Add extra flour if the soup still isn’t thick enough. Mix an additional 1 tablespoon (8 grams) of flour into 1 cup (250 mL) of soup and add it to the soup in the pot. Stir the mixture into the soup and wait for it to thicken further. Continue to repeat this process until you are happy with the consistency of the soup.
Using Corn Flour
Estimate how many cups (mL) of liquid are in your soup. This will help you decide how much corn flour to add. Look at the recipe to work out how many cups of liquid were added. Don’t forget to include ingredients like tomatoes that break down to water. Don’t stress about getting the exact measurement; an estimate is fine. If you didn’t use a recipe to make the soup, try to guess how much liquid is in the soup by using the size of your pot as a guide. For example, if your 4 liters (135 ounces) pot is half full, you could estimate that there is 2 liters (67.5 ounces) of liquid.
Mix 1 tablespoon (25 grams) of corn flour (cornstarch) with 1 tablespoon (15 mL) of water in a bowl for each cup (250 mL) of liquid. Pour the water into a small bowl and add the corn flour. Use a fork or a whisk to mix the water and corn flour until they are thoroughly combined. For example, if you have 2 cups (500 mL) of liquid in your soup, mix 2 tablespoons (50 grams) with 2 tablespoons (30 mL) of water.

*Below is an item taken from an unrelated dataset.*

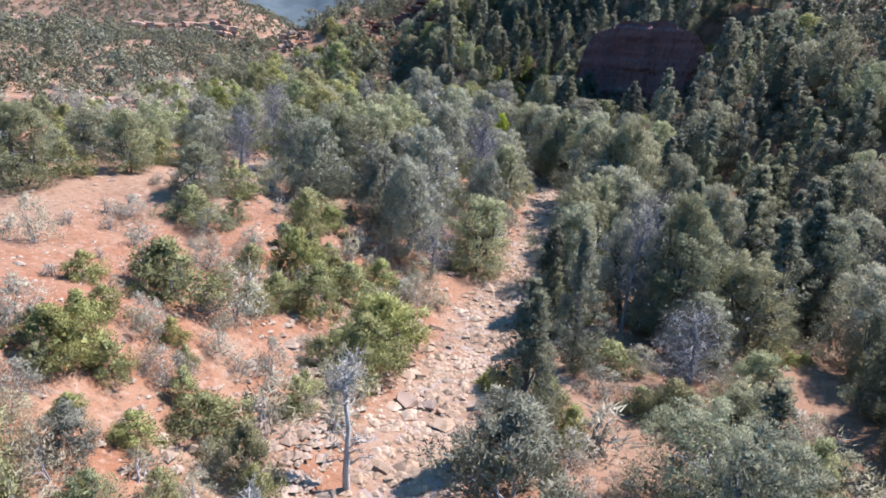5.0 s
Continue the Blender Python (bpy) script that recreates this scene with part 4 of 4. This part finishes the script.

Purchase corn flour from the baking aisle of a grocery store. In some countries, it is called “cornstarch” instead of corn flour.
Stir the water and corn flour into the soup and wait for it to thicken. Carefully pour the water and corn flour mix into the soup to avoid it splashing back at you. Use a wooden spoon to mix it completely through the soup. Leave the soup on a medium heat and wait for it to start to bubble. If the soup is sticking to the bottom of the pot, turn down the temperature. If you’re cooking the soup in a slow cooker, allow it to thicken for 30 minutes.
Cook the soup for a further 2 minutes once it starts to bubble. This will ensure that the corn flour is completely cooked. Aim to have the soup lightly simmering rather than bubbling vigorously. Stir the soup whilst is bubbles to stop it from sticking. If your soup is still too runny, try adding more corn flour and water until the soup reaches your desired level of thickness. Add small amounts at a time to gradually thicken it.